STRUCTURE AND GRAMMATICAL FUNCTION OF LEO LANGUAGE
Lio language is a language spoken in Central Flores. Having limited morphological process in general and affixation process involving verbs (head marking) and nouns (dependent marking) in particular, it is classified into an isolating language. The studies exploring the languages spoken in the eastern part of Indonesia using Lexical Functional Grammar and the theory of typology are highly limited. In addition, Lio language is merely an isolating one and does not have cross referencing. It is this which inspired the writer to conduct research in syntax. This study aims at investigating the canonic structure, the types of verbs used as predicates, the grammatical function, the alternate of clausal structure, the mapping and the pivotance in Lio language.

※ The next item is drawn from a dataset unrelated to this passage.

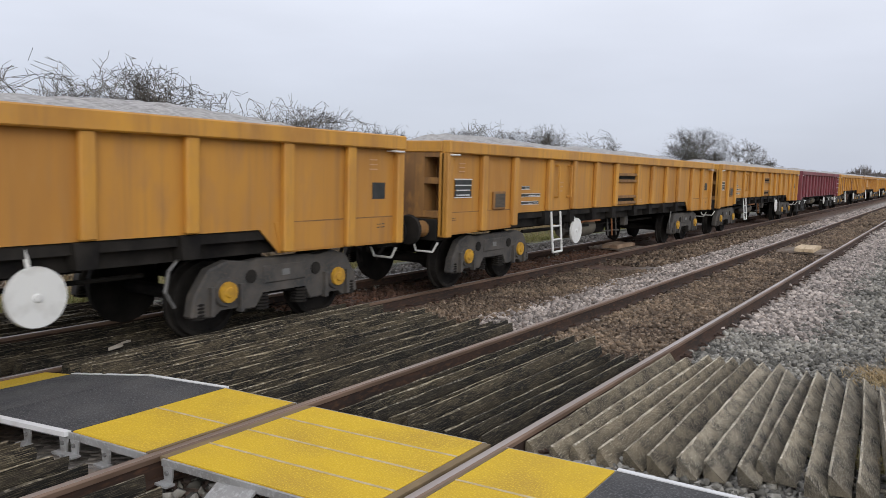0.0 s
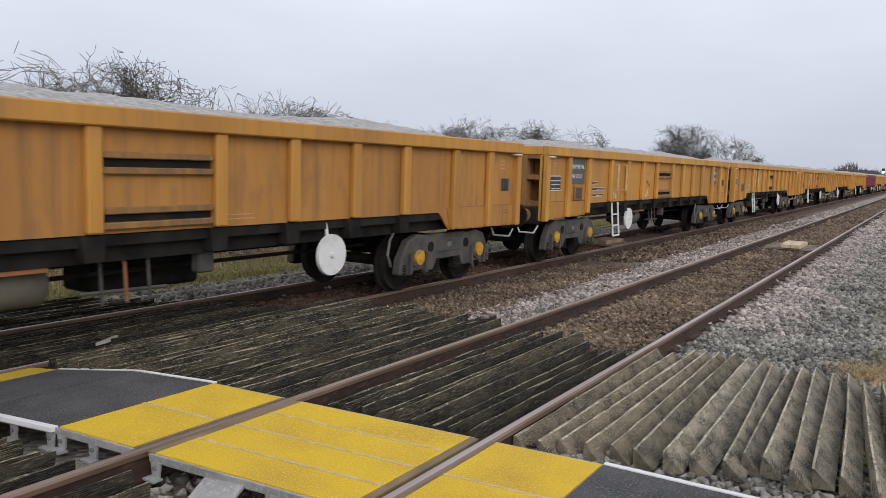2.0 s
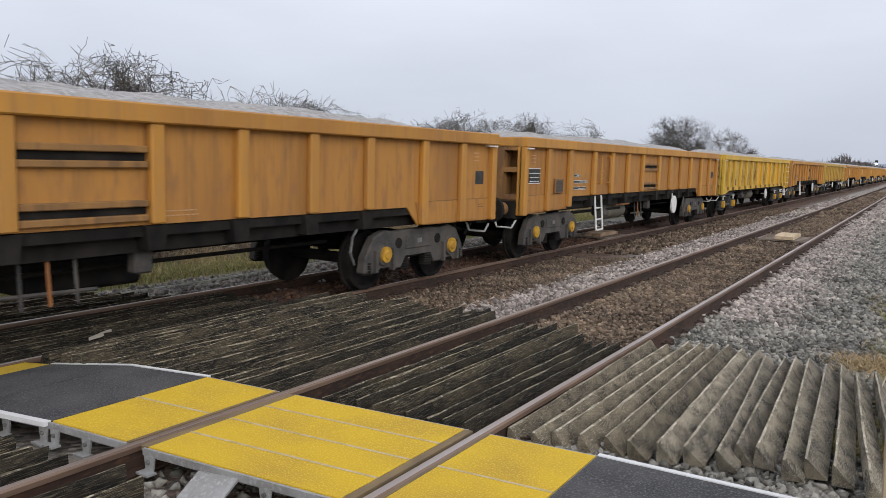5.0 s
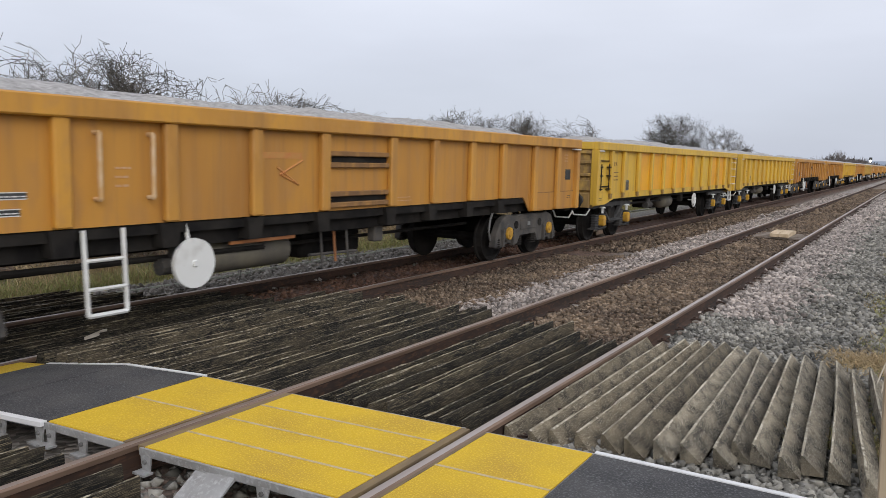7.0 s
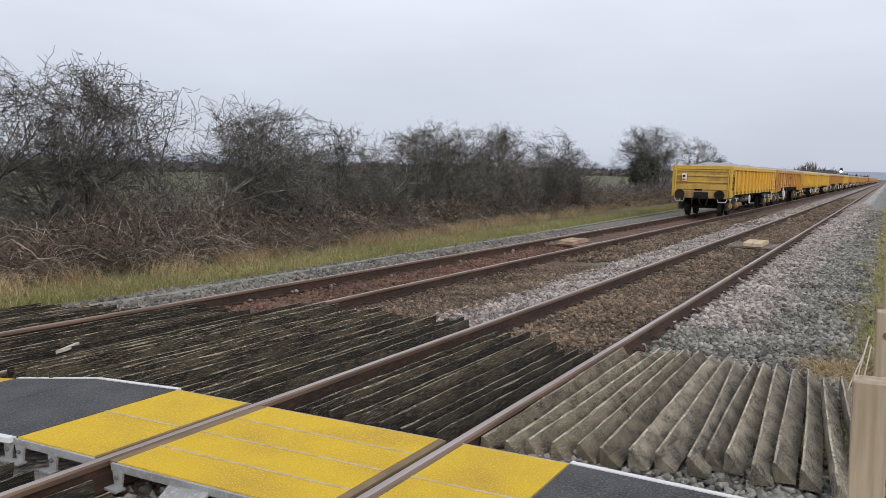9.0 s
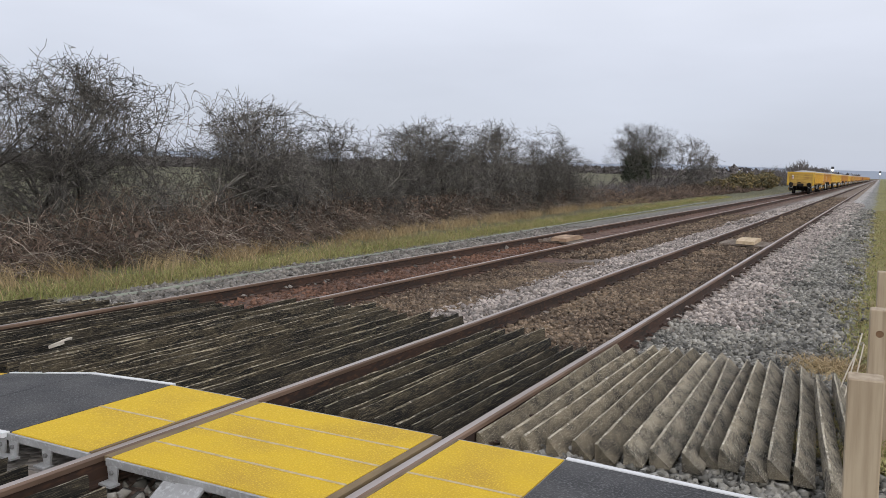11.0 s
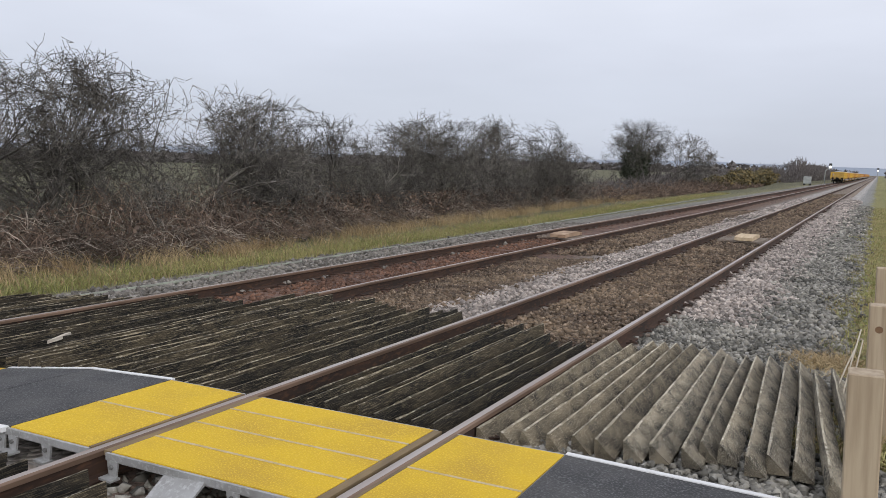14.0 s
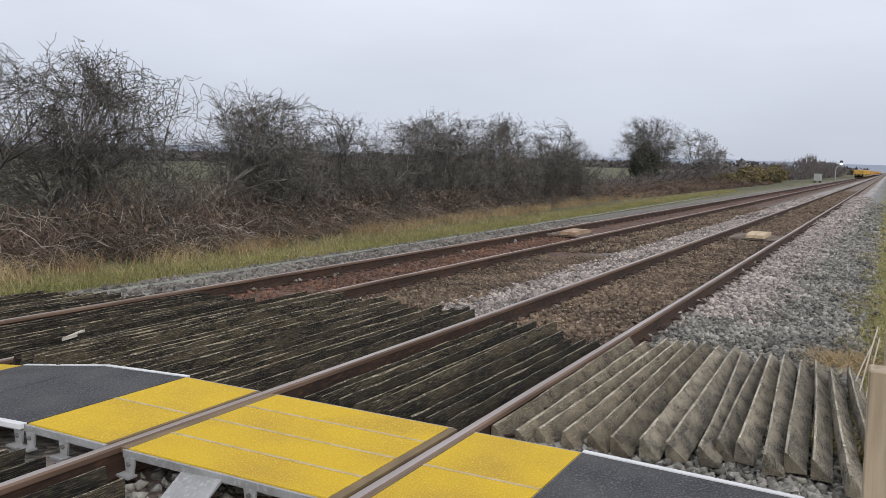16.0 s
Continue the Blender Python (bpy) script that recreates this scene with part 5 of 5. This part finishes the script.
O_LABEL = "orange ribbed ballast wagon heaped with grey stone"
Y_LABEL = "yellow ribbed ballast wagon heaped with grey stone"
ob_ = lambda seed, disc=9.83, ex=(), lab="browned orange ribbed ballast wagon heaped with stone": wagon("o", "orange_brown", "orange", "orange_dirty", lab, seed, disc=disc, extras=ex)
oa = lambda seed, disc=9.83, ex=(), lab=O_LABEL: wagon("o", "orange", "orange_rib", "orange_dirty", lab, seed, disc=disc, extras=ex)
TRAIN = [
    wagon("y", "yellow", "yellow", "yellow_dirty", "bright yellow tail wagon with repainted panels and tail lamp", 1, panels=(2, 3, 4, 5, 6, 7, 8, 9, 10, 11), disc=5.6, extras=("rear_door", "tail")),
    oa(2, 4.79, ("red_mark", "pale_grabs")),
    wagon("y", "yellow", "yellow", "yellow_dirty", "bright yellow ballast wagon with deep orange repainted panels", 3, panels=(3, 4, 5, 6, 7, 10, 11), disc=8.78, extras=("rear_door",)),
    wagon("y", "yellow", "yellow", "yellow_dirty", Y_LABEL, 4, disc=8.78),
    ob_(5, 4.77),
    ob_(6, 9.83),
    wagon("y", "yellow_worn", "yellow", "yellow_dirty", "scraped yellow ballast wagon with repainted panels", 7, panels=(6, 8, 10), disc=8.78, extras=("scrapes",)),
    ob_(8, 9.83),
    wagon("y", "yellow_worn", "yellow_worn", "yellow_dirty", "worn and scraped yellow ballast wagon with a white patch", 9, disc=5.98, extras=("few_scrapes", "white_card", "grey_boxes")),
    ob_(10, 9.83, ("pale_grabs",)),
    oa(11, 4.79, ("scrap_both", "graffiti", "pale_grabs", "red_mark"), "orange ribbed ballast wagon with scrap signs and spray paint"),
    oa(12, 9.83, ("red_mark", "pale_grabs")),
    oa(13, 9.80, ("pale_grabs",)),
    oa(14, 4.77),
    oa(15, 9.83),
    wagon("y", "maroon", "maroon", "maroon", "maroon ribbed ballast wagon heaped with grey stone", 16, disc=8.78),
    wagon("o", "brown", "orange_rib", "brown", "rusty brown and orange ribbed ballast wagon", 17),
]
while len(TRAIN) < 30:
    TRAIN.append(copy_thing(TRAIN[(5, 7, 9, 16, 12)[len(TRAIN) % 5]], pose(0, 0, 0)))

# way of the rear end of the tail wagon along the far track
RUN = [(0, -194.97), (0.5, -182.06), (1, -169.11), (1.5, -156.24), (2, -144.18), (2.5, -131.28), (3, -118.3), (3.5, -105.31), (4, -91.43), (5, -66.36), (6, -41.12), (6.5, -28.32), (7, -15.47), (7.5, -2.47), (8, 10.57), (8.5, 23.25), (9.0, 35.35), (10.0, 61.0), (11.0, 87.8), (11.5, 101.6), (12.5, 131.0), (14.0, 175.0), (16.0, 236.0)]
SPOT = [15.697 * k for k in range(len(TRAIN))]


def motions():
    for k, wg in enumerate(TRAIN):
        walk(wg, [(t, pose(FAR, s + SPOT[k], DROP)) for t, s in RUN])


motions()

The results of analysis show that the clauses in Lio language can be divided into basic clauses with verbal and nonverbal predicates. The predicates of the verbal clauses are classified into simple, serial, and causative. The serial verbal constructions are distinguished based on the semantic features of the verbal components forming the serial verbal constructions. These types can be observed from the nature of the relationships among the components forming the serial verbal constructions. A serial verbal construction is made up of more than one verbs and behaves as a simple predicate. There is no dependence marker among the components forming the serial verb. The causative structure also forms monoclause and biclause. The functional mapping uses the features [+/-r] and [+/-o], the argument uses the features [-r] and [-o] which are mapped to SUBJ, [-r] and [+o] are mapped to OBJ, [+r] and [+o] are mapped to OBJ2 or OBJ? and [+r] and [-o] are mapped to OBL (Oblique). Lio language has GF SUBJ and OBJ as the nuclear GF (nuclear grammatical function), and OBL, COMP, and ADJ as the nonnuclear grammatical functions. The SUBJ appears before the verb (preverbal position) and the OBJ appears after the verb (postverbal position). Based on how the constituents are ordered, Lio language is an SVO and VOS language. Typologically, it is classified into an ergative as well as accusative language. It is classified into an ergative language as the argument of the unmarked transitive verbal P is similarly treated to the intransitive simple argument depending on how the constituents are ordered. The limitation of Lio language is that P and S can be relativised and modified by the emphatic marker. The only P and S which function as pivots allow the noun which coreferences in both the coordinate and subordinate clauses to disappear.